= Your objective =
Starting at the line that holds "Continue the Blender", set down each line through the end of the listing, exactly as written and with nothing added.

= Supplied data =
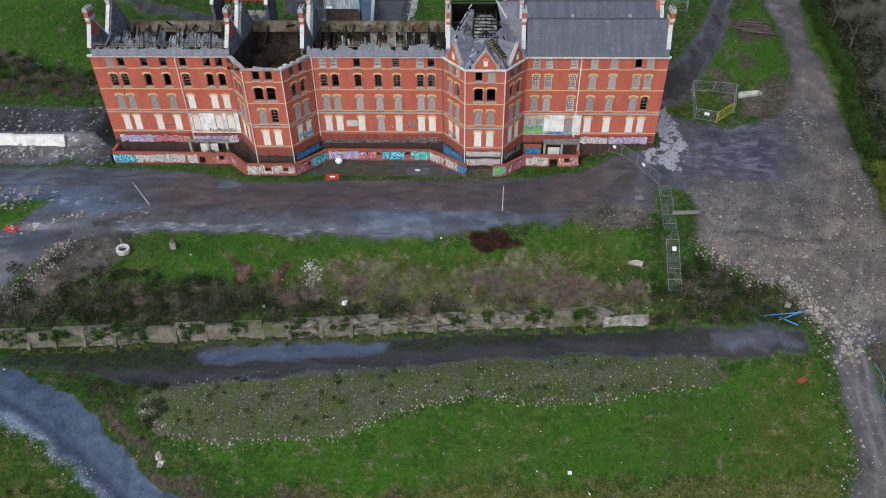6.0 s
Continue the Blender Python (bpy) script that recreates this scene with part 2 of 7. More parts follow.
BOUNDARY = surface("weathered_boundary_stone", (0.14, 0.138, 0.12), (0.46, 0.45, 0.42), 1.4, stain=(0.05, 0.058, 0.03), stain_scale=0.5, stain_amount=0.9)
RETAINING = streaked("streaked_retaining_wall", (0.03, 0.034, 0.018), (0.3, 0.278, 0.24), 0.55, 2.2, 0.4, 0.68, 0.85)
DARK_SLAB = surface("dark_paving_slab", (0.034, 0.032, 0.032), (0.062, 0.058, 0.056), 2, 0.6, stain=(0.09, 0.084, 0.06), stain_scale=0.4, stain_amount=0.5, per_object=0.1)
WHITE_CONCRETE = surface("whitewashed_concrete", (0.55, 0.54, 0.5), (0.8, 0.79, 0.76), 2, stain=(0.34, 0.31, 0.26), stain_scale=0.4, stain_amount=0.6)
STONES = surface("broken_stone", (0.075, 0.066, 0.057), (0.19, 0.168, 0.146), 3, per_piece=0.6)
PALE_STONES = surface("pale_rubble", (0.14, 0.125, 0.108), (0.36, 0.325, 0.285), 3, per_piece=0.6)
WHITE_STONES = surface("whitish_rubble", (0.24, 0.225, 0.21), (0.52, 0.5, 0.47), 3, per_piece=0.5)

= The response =
Continue the Blender Python (bpy) script that recreates this scene with part 2 of 7. More parts follow.
BOUNDARY = surface("weathered_boundary_stone", (0.14, 0.138, 0.12), (0.46, 0.45, 0.42), 1.4, stain=(0.05, 0.058, 0.03), stain_scale=0.5, stain_amount=0.9)
RETAINING = streaked("streaked_retaining_wall", (0.03, 0.034, 0.018), (0.3, 0.278, 0.24), 0.55, 2.2, 0.4, 0.68, 0.85)
DARK_SLAB = surface("dark_paving_slab", (0.034, 0.032, 0.032), (0.062, 0.058, 0.056), 2, 0.6, stain=(0.09, 0.084, 0.06), stain_scale=0.4, stain_amount=0.5, per_object=0.1)
WHITE_CONCRETE = surface("whitewashed_concrete", (0.55, 0.54, 0.5), (0.8, 0.79, 0.76), 2, stain=(0.34, 0.31, 0.26), stain_scale=0.4, stain_amount=0.6)
STONES = surface("broken_stone", (0.075, 0.066, 0.057), (0.19, 0.168, 0.146), 3, per_piece=0.6)
PALE_STONES = surface("pale_rubble", (0.14, 0.125, 0.108), (0.36, 0.325, 0.285), 3, per_piece=0.6)
WHITE_STONES = surface("whitish_rubble", (0.24, 0.225, 0.21), (0.52, 0.5, 0.47), 3, per_piece=0.5)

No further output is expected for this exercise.